Quote the listing below word for word, stopping after the line that contains "pose from metres".
★ ★ ★
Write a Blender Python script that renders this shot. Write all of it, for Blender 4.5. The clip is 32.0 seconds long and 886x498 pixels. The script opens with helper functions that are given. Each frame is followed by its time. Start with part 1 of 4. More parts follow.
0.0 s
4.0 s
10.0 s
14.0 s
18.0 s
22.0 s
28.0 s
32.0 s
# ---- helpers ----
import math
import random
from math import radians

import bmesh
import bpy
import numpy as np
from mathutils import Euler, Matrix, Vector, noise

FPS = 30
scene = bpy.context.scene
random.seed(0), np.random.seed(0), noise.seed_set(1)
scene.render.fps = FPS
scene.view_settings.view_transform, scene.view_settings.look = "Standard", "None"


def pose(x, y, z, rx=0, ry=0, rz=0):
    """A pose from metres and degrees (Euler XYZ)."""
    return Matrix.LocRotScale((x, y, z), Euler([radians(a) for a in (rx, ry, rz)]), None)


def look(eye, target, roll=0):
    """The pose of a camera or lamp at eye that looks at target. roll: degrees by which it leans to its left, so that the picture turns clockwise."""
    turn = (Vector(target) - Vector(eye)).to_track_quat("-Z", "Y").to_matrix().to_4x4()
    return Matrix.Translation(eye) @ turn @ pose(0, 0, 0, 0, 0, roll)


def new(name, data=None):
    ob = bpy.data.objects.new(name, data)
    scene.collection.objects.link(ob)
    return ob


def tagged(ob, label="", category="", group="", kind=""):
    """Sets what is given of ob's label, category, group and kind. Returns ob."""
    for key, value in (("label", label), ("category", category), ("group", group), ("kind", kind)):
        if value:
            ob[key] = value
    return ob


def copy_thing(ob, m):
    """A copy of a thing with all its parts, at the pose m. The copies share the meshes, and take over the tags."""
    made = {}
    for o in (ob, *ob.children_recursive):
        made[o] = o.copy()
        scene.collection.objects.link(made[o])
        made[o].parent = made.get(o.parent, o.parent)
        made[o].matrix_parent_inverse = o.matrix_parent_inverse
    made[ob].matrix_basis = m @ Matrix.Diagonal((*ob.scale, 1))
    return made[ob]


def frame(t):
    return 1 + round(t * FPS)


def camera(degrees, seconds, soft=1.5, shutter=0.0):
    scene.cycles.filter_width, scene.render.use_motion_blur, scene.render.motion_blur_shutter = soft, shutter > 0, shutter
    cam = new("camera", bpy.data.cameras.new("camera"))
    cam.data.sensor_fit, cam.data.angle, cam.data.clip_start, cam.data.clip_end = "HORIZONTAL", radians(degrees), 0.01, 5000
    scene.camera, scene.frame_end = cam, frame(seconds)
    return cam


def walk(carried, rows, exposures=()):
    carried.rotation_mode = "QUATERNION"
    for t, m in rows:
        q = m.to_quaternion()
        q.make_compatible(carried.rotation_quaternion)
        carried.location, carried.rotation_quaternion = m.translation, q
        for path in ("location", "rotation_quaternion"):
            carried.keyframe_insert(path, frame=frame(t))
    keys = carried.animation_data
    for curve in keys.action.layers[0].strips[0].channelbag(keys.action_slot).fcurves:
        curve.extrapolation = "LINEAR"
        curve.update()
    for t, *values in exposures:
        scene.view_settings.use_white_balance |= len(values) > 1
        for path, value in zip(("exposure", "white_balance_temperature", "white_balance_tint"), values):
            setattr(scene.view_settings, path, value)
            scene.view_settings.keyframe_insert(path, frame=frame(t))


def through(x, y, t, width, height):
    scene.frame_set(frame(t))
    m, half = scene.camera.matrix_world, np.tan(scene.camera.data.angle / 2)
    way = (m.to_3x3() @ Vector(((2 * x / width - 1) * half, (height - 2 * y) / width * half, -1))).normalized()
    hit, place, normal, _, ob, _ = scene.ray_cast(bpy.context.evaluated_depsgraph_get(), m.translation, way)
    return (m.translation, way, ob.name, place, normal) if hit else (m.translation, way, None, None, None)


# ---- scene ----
★ ★ ★
> WORKED SOLUTION:
Write a Blender Python script that renders this shot. Write all of it, for Blender 4.5. The clip is 32.0 seconds long and 886x498 pixels. The script opens with helper functions that are given. Each frame is followed by its time. Start with part 1 of 4. More parts follow.
0.0 s
4.0 s
10.0 s
14.0 s
18.0 s
22.0 s
28.0 s
32.0 s
# ---- helpers ----
import math
import random
from math import radians

import bmesh
import bpy
import numpy as np
from mathutils import Euler, Matrix, Vector, noise

FPS = 30
scene = bpy.context.scene
random.seed(0), np.random.seed(0), noise.seed_set(1)
scene.render.fps = FPS
scene.view_settings.view_transform, scene.view_settings.look = "Standard", "None"


def pose(x, y, z, rx=0, ry=0, rz=0):
    """A pose from metres and degrees (Euler XYZ)."""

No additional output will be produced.